Results are from the 3DMark: Fire Strike (Graphics) benchmark (higher the score, the better)
Results are from the Unigine Heaven 3.0 benchmark (higher the score, the better)
Results are from the Unigine Heaven 4.0 benchmark (higher the score, the better)
|GeForce MX250 (10W) over Intel Iris Plus G4||3Dmark Fire Strike (G)||Unigine Heaven 3.0||Unigine Heaven 4.0||Unigine Superposition||Average difference %|
|NVIDIA GeForce MX250 (10W)||29%||62%||54%||6%||38%|
|Intel Iris Plus G4|
The synthetic benchmarks are just for checking the raw performance of the GPUs but now let’s see some gaming test.

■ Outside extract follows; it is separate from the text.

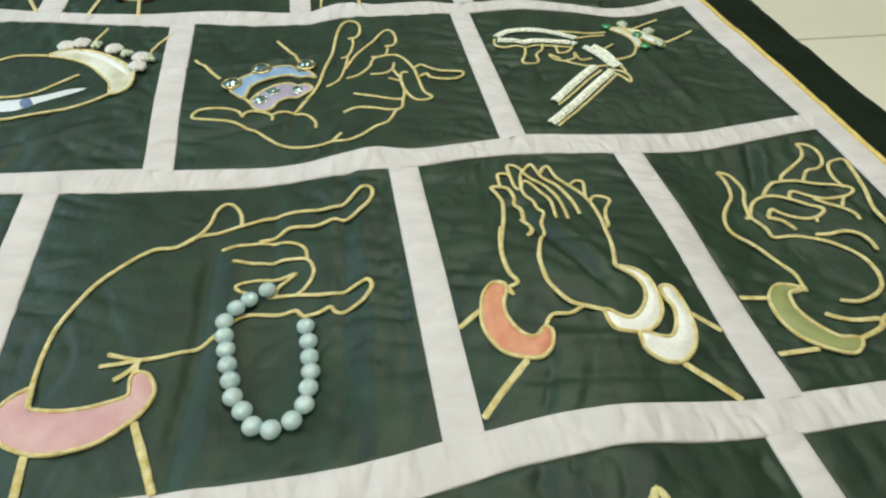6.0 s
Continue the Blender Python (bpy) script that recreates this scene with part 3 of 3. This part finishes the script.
# ---- the room ----
WEST, EAST, SOUTH, NORTH, TOP = -2.2, 3.2, -2.6, 4.2, 2.45
FLOOR = -0.0185
floor = tagged(part("floor", box((WEST, SOUTH, FLOOR - 0.05), (EAST, NORTH, FLOOR - 0.0025)), GROUT, None, "", False), "cream tiled floor with thin grey joints", "floor", kind="structure")
tagged(part("ceiling", box((WEST, SOUTH, TOP), (EAST, NORTH, TOP + 0.1)), FRAME, None, "", False), "plain white ceiling", "ceiling", kind="structure")
for name, lo, hi in (("wall_east", (EAST, SOUTH, -0.08), (EAST + 0.12, NORTH, TOP)), ("wall_south", (WEST - 0.12, SOUTH - 0.12, -0.06), (EAST + 0.12, SOUTH, TOP)),
                     ("wall_north", (WEST - 0.12, NORTH, -0.06), (EAST + 0.12, NORTH + 0.12, TOP))):
    tagged(part(name, box(lo, hi), WALL, None, "", False), "plain beige painted wall", "wall", kind="structure")


def window_wall(name, x, out, y0, y1, z0, z1, window_name):
    """A wall across x with one framed window; out is the way to the outside, along x."""
    wall = tagged(new(name), "beige painted wall with one window", "wall", kind="structure")
    a, b = min(x, x + 0.12 * out), max(x, x + 0.12 * out)
    for lo, hi in (((SOUTH, -0.08), (y0, TOP)), ((y1, -0.08), (NORTH, TOP)), ((y0, -0.08), (y1, z0)), ((y0, z1), (y1, TOP))):
        part("wall_piece", box((a, lo[0], lo[1]), (b, hi[0], hi[1])), WALL, wall, "", False)
    window = tagged(new(window_name), "white framed window in the wall", "window", kind="structure")
    a, b = min(x + 0.09 * out, x + 0.115 * out), max(x + 0.09 * out, x + 0.115 * out)
    mid = (y0 + y1) / 2
    for lo, hi in (((y0, z0), (y0 + 0.04, z1)), ((y1 - 0.04, z0), (y1, z1)), ((y0 + 0.04, z0), (y1 - 0.04, z0 + 0.04)), ((y0 + 0.04, z1 - 0.04), (y1 - 0.04, z1)), ((mid - 0.015, z0 + 0.04), (mid + 0.015, z1 - 0.04))):
        part("window_frame", box((a, lo[0], lo[1]), (b, hi[0], hi[1]), 0.004), FRAME, window, "", False)


window_wall("wall_west", WEST, -1, 0.4, 2.0, 1.2, 2.2, "window_1")


def ceiling_lamp(x, y):
    lamp = tagged(new("ceiling_lamp"), "long white lit lamp on the ceiling", "lamp", "ceiling lamps")
    part("lamp_base", box((x - 0.58, y - 0.33, TOP - 0.05), (x + 0.58, y + 0.33, TOP), 0.01), FRAME, lamp, "", False)
    part("diffuser", box((x - 0.55, y - 0.3, TOP - 0.075), (x + 0.55, y + 0.3, TOP - 0.05), 0.01), DIFFUSER, lamp, "glowing white diffuser", False)


for x, y, z in LAMPS:
    ceiling_lamp(x, y)

# ---- the quilt: panels, strips, border ----
A_HI = [(-453, 48), (-384, 39), (-308, 30), (-213, 32), (-186, 30), (-135, 29), (-72, 25), (-40, 29), (-10, 33), (22, 25), (67, 28), (104, 32), (131, 36), (204, 27), (279, 25), (331, 29), (405, 37)]
A_LO = [(-441, 17), (-375, 9), (-300, 1), (-246, -3), (-195, -2), (-130, 2), (-80, 1), (-28, -2), (0, -1), (26, -1), (75, 5), (125, 6), (203, -3), (230, -4), (302, 2), (345, 6), (410, 13)]
B_HI = [(-330, -270), (-253, -274), (-150, -272), (-88, -271), (-38, -269), (12, -263), (37, -261), (74, -259), (105, -259), (152, -260), (210, -260), (237, -258), (324, -256), (412, -252)]
B_LO = [(-320, -298), (-244, -301), (-169, -301), (-99, -298), (-49, -298), (-22, -296), (20, -290), (50, -286), (85, -285), (110, -284), (152, -286), (198, -285), (222, -285), (256, -283), (309, -282), (412, -278)]
C_HI = [(-534, 380), (-489, 383), (-405, 364), (-336, 348), (-271, 340), (-183, 340), (-97, 329), (-71, 326), (-44, 337), (-14, 337), (7, 329), (43, 335), (72, 338), (108, 330), (188, 335), (255, 318), (301, 304), (349, 305), (397, 322)]
C_LO = [(-518, 347), (-401, 334), (-233, 302), (-206, 307), (-142, 299), (-100, 299), (-71, 294), (-42, 297), (0, 295), (42, 299), (98, 304), (122, 303), (183, 308), (250, 298), (308, 281), (341, 280), (393, 294)]
EAST_IN = [(-560, 418), (-113, 411), (5, 409), (36, 407), (75, 405), (133, 401), (200, 397), (291, 395), (400, 390), (660, 378)]
EAST_PIPE = [(-560, 446), (-65, 439), (45, 436), (123, 434), (175, 430), (232, 427), (304, 424), (660, 410)]
EAST_OUT = [(-560, 522), (50, 519), (98, 516), (175, 515), (242, 514), (320, 514), (660, 508)]
LEFT, LOW, HIGH = -0.66, -0.56, 0.66

quilt = tagged(new("quilt"), "dark green satin quilt with off-white strips and gold cord outlines", "quilt")


def middle(a, b):
    return lambda x: (between(a, x) + between(b, x)) / 2


ROW_A, ROW_B, ROW_C = middle(A_HI, A_LO), middle(B_HI, B_LO), middle(C_HI, C_LO)


def straight(low, high):
    """The upright line through two places (x, y), in mm."""
    return lambda y: (low[0] + (high[0] - low[0]) * (1000 * y - low[1]) / (high[1] - low[1])) / 1000


def east(y):
    return between(EAST_IN, y) + 0.012


def west_edge(y):
    return LEFT


def panel(bottom, top, left, right, label):
    """One dark block of the quilt; it runs under the strips round it."""
    def place(u, v):
        y = bottom(0) + (top(0) - bottom(0)) * v
        for _ in range(2):
            x = left(y) + (right(y) - left(y)) * u
            y = bottom(x) + (top(x) - bottom(x)) * v
        reach = min(u * (right(y) - left(y)), (1 - u) * (right(y) - left(y))) - 0.0125
        rise = min(v, 1 - v) * (top(x) - bottom(x)) - 0.0125
        edge = min(reach, rise)
        under = max(0.0, min(1.0, (edge + 0.0015) / 0.0045))
        ease = max(0.0, min(1.0, (edge + 0.001) / 0.008))
        def ridge(a, b, c):
            return abs(noise.noise((a, b, c))) ** 0.7 - 0.3
        def now_and_then(a, c):
            return max(0.3, min(1.4, 0.7 + 1.6 * noise.noise((a * 13, c, 2.6))))
        fold = (0.0095 * now_and_then(y, 6.5 + x) * math.exp(-max(reach, 0) / 0.030) * ridge(y * 48 + 14 * x, x * 11, 6.0)
                + 0.0080 * now_and_then(x, 9.5 + y) * math.exp(-max(rise, 0) / 0.028) * ridge(x * 48 - 14 * y, y * 11, 9.0))
        gap = 0.24 - abs(noise.noise((x * 27 + y * 11, y * 19 - x * 8, 5.2)))
        slack = max(0.0, min(1.0, 2.2 * noise.noise((x * 8, y * 8, 1.3)) + 0.45))
        fold -= 0.0017 * max(0.0, gap) / 0.24 * slack
        gap = 0.2 - abs(noise.noise((x * 44 - y * 20, y * 30 + x * 16, 9.9)))
        fold -= 0.0008 * max(0.0, gap) / 0.2 * max(0.0, min(1.0, 2.0 * noise.noise((x * 10, y * 10, 6.1)) + 0.4))
        return x, y, max(-0.0032, min(fold, 0.0008)) * ease - 0.0018 * (1 - under), x, y
    wide, high = right(0.5 * (bottom(0) + top(0))) - left(0.5 * (bottom(0) + top(0))), top(0) - bottom(0)
    return sheet("panel", int(wide / 0.0025), int(high / 0.0025), place, SATIN, quilt, label)


FOLDS = (0.0, 0.012, 0.04, 0.1, 0.2, 0.32, 0.44, 0.56, 0.68, 0.8, 0.9, 0.96, 0.988, 1.0)


def across(v):
    """The thirteen steps over a strip, close together at its two folded edges."""
    return FOLDS[round(v * 13)]


def crown(v):
    """The height of a strip over the cloth: turned under at the edges, soft in the middle."""
    if v in (0.0, 1.0):
        return -0.0012
    return 0.0003 + 0.0010 * (1 - abs(2 * v - 1) ** 4)


def level_strip(hi, lo):
    def place(u, v):
        x, v = LEFT + (east(0.0) - LEFT) * u, across(v)
        a, b = between(lo, x), between(hi, x)
        ripple = (0.0011 * noise.noise((x * 80, v * 0.9, 2.0)) - 0.0030 * max(0.0, 1 - 9 * abs(noise.noise((x * 30, v * 0.7, 5.0)))) * max(0.0, 0.5 + noise.noise((x * 14, v * 2, 8.0)))) * (1 - abs(2 * v - 1) ** 4)
        return x, a + (b - a) * v, crown(v) + max(ripple, -0.0018) + 0.0003, x, v * 0.025
    return sheet("sash_strip", 760, 13, place, SASH, quilt, "off-white cotton strip with puckered seams")


def upright_strip(left, right, bottom, top):
    def place(u, v):
        y, v = bottom(left(0)) + (top(left(0)) - bottom(left(0))) * u, across(v)
        x = left(y) + (right(y) - left(y)) * (1 - v)
        y = bottom(x) + (top(x) - bottom(x)) * u
        x = left(y) + (right(y) - left(y)) * (1 - v)
        ripple = (0.0011 * noise.noise((y * 80, v * 0.9, left(0) * 50)) - 0.0030 * max(0.0, 1 - 9 * abs(noise.noise((y * 30, v * 0.7, left(0) * 50)))) * max(0.0, 0.5 + noise.noise((y * 14, v * 2, left(0) * 50)))) * (1 - abs(2 * v - 1) ** 4)
        return x, y, crown(v) + max(ripple, -0.0018) - 0.0002, y, v * 0.025
    return sheet("sash_strip", 200, 13, place, SASH, quilt, "off-white cotton strip with puckered seams")


def low_edge(x):
    return LOW


def high_edge(x):
    return HIGH


# seams between neighbours: the two edges of each upright strip
V11 = straight((-214, 32), (-234, 302)), straight((-188, 29), (-206, 307))
V12 = straight((106, 33), (98, 305)), straight((131, 36), (122, 302))
V21 = straight((-282, -273), (-300, 1)), straight((-253, -274), (-272, -2))
V22 = straight((12, -263), (0, -1)), straight((37, -260), (26, -1))
V23 = straight((212, -260), (203, -3)), straight((237, -258), (230, -4))
V31 = straight((-47, -364), (-49, -298)), straight((-20, -365), (-22, -296))
V32 = straight((204, -381), (198, -286)), straight((228, -382), (221, -285))
V01 = straight((-401, 363), (-411, 566)), straight((-370, 360), (-379, 557))
V02 = straight((-97, 330), (-104, 477)), straight((-71, 324), (-76, 469))
V03 = straight((108, 329), (105, 416)), straight((133, 330), (127, 410))


def centre(pair):
    return lambda y: (pair[0](y) + pair[1](y)) / 2


def edge(points, shift):
    """The edge of a level strip, moved by shift metres across it."""
    return lambda x: between(points, x) + shift


ROWS = (
    (ROW_C, high_edge, edge(C_HI, -0.003), high_edge, (V01, V02, V03),
     (("tan", "dark block with tan bangles and red beads"), ("shell", "dark block with red beads and a grey shell"), ("cuffed", "dark block with a white cuff"), ("pale", "dark block with a pale bangle"))),
    (ROW_A, ROW_C, edge(A_HI, -0.003), edge(C_LO, 0.003), (V11, V12),
     (("watching", "dark block with an eye and a pearl bangle"), ("crowned", "dark block with a blue jewelled band"), ("beaded", "dark block with silvery beaded ribbons"))),
    (ROW_B, ROW_A, edge(B_HI, -0.003), edge(A_LO, 0.003), (V21, V22, V23),
     (("silver", "dark block with a silver grey bangle"), ("pointing", "dark block with a pink bangle and jade beads"), ("prayer", "dark block with orange and white bangles"), ("open", "dark block with an olive bangle"))),
    (low_edge, ROW_B, low_edge, edge(B_LO, 0.003), (V31, V32),
     (("conch", "dark block with a white shape and crystal"), ("curled", "dark block with gold cord outline"), ("", "plain dark satin block"))),
)
DECORATE = {"tan": decorate_tan, "shell": decorate_shell, "cuffed": decorate_cuffed, "pale": decorate_pale, "watching": decorate_watching,
            "crowned": decorate_crowned, "beaded": decorate_beaded, "silver": decorate_silver, "pointing": decorate_pointing,
            "prayer": decorate_prayer, "open": decorate_open, "conch": decorate_conch, "curled": decorate_curled}
for bottom, top, foot, head, strips, blocks in ROWS:
    edges = [west_edge, *[centre(pair) for pair in strips], east]
    for k, (name, label) in enumerate(blocks):
        block = panel(bottom, top, edges[k], edges[k + 1], label)
        if name:
            DECORATE[name](block)
    for pair in strips:
        upright_strip(*pair, foot, head)
for hi, lo in ((A_HI, A_LO), (B_HI, B_LO), (C_HI, C_LO)):
    level_strip(hi, lo)


def east_strip(u, v):
    y, v = LOW + (HIGH - LOW) * u, across(v)
    a, b = between(EAST_IN, y), between(EAST_PIPE, y)
    return a + (b - a) * (1 - v), y, crown(v) + 0.0006 + 0.0010 * noise.noise((y * 80, v, 7.0)) * (1 - abs(2 * v - 1) ** 4), y, v * 0.025


sheet("sash_strip", 300, 13, east_strip, SASH, quilt, "long off-white cotton strip along the border")
tube([(between(EAST_PIPE, y / 1000) * 1000, y) for y in range(-560, 661, 20)], 5.6, 4.4, 0.0018, PIPING, quilt, "gold_piping", "gold piping beside the border")


def east_border(u, v):
    """The border band, rolled down to the floor at its hem."""
    y = LOW + (HIGH - LOW) * u
    a, b = between(EAST_PIPE, y) - 0.001, between(EAST_OUT, y) + 0.0012 * noise.noise((y * 25, 0, 4.0))
    s = 1 - v
    hem = 0.0012 * math.exp(-((s - 0.86) / 0.05) ** 2) - 0.0006 * math.exp(-((s - 0.76) / 0.03) ** 2)
    drop = -0.0135 * (3 * s**2 - 2 * s**3) - 0.004 * max(0.0, (s - 0.93) / 0.07) ** 2
    return a + (b - a) * min(1.0, s * 1.01), y, 0.0006 + hem + drop, y, v * 0.055


sheet("border", 300, 26, east_border, BORDER, quilt, "black-green satin border with a stitched hem")
for lo, hi in (((LEFT - 0.055, LOW - 0.055), (LEFT, HIGH + 0.055)), ((LEFT, LOW - 0.055), (0.51, LOW)), ((LEFT, HIGH), (0.50, HIGH + 0.055))):
    part("border", box((lo[0], lo[1], FLOOR), (hi[0], hi[1], 0.002), 0.002), BORDER, quilt, "", False)

# ---- floor tiles, last: 0.6 m with thin joints, one joint at y = 0.2245 ----
tile_mesh = mesh_of(box((-0.2990, -0.2990, -0.004), (0.2990, 0.2990, 0.0), 0.0008), TILE, False)
for i in range(-5, 6):
    for j in range(-6, 8):
        x, y = 0.79 - 0.3 + 0.6 * i, 0.2245 + 0.3 + 0.6 * j
        if WEST - 0.3 < x < EAST + 0.3 and SOUTH - 0.3 < y < NORTH + 0.3:
            ob = new("tile", tile_mesh)
            ob.parent = floor
            ob.location = (x, y, FLOOR)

|CS:GO||HD 1080p, Low (Check settings)||HD 1080p, Medium (Check settings)||HD 1080p, MAX (Check settings)|
|NVIDIA GeForce MX250 (10W)||113 fps (+77%)||96 fps (+140%)||71 fps (+184%)|
|Intel Iris Plus G4||64 fps||40 fps||25 fps|
Well, the 10W version of GP108 is a lot faster than its mid-range iGPU rival. If you tend to play CS:GO often, the NVIDIA GPU will provide you with a much better experience than the Intel’s product. Still, the latter is good for Low preset only, which isn’t that bad for an integrated graphics solution.
|DOTA 2||HD 1080p, Low (Check settings)||HD 1080p, Normal (Check settings)||HD 1080p, High (Check settings)|
|NVIDIA GeForce MX250 (10W)||127 fps (+43%)||87 fps (+67%)||53 fps (+77%)|
|Intel Iris Plus G4||89 fps||52 fps||30 fps|
DOTA 2 – the 10W MX250 is always faster than the Intel Iris Plus G4. However, the latter is able to handle the game at Low and Medium settings with a decent amount of FPS.
Performance summary (gaming tests)
No matter the games, no matter the settings, the MX 250 (10W) is 98% faster on average than Intel Iris Plus G4.
|NVIDIA MX250 (10W) over Intel Iris Plus G4||Full HD, Low||Full HD, Normal||Full HD, High||Average difference %|
|NVIDIA GeForce MX250 (10W)||+60%||+104%||+131%||+98%|
|Intel Iris Plus G4|
Sometimes that “game of TDPs” can be a bit confusing for the consumer – you really don’t know what version of the MX250 is configured in some laptop because there is no info about it on the box. That’s why you have to make a little research before buying a new MX250-based device because there are two possible cases – you want maximum performance with the 25W version or you need a GPU with a good performance to Watt ratio, ergo, the 10W variant. The latter isn’t slow by any means and it’s able to show good FPS results in most games alongside lower power consumption and dissipated heat. If you don’t care about the last two factors and you don’t want to spend a fortune on a new laptop – the 25W variant of GP108 is the way to go.
The Intel Iris Plus G4 is here to show you that NVIDIA hasn’t “taken away the sunshine” from the MX250 with the 10W one. The Iris iGPU is one of the fastest iGPUs but when compared to the MX250 (no matter the version of it) it lacks a big amount of performance. Nope, it’s not slow, it’s just an iGPU. If you need a really thin laptop with great battery life and you play low-demanding games from time to time, the Intel integrated solution is one of the best choices on the market right now (and a bit pricey too).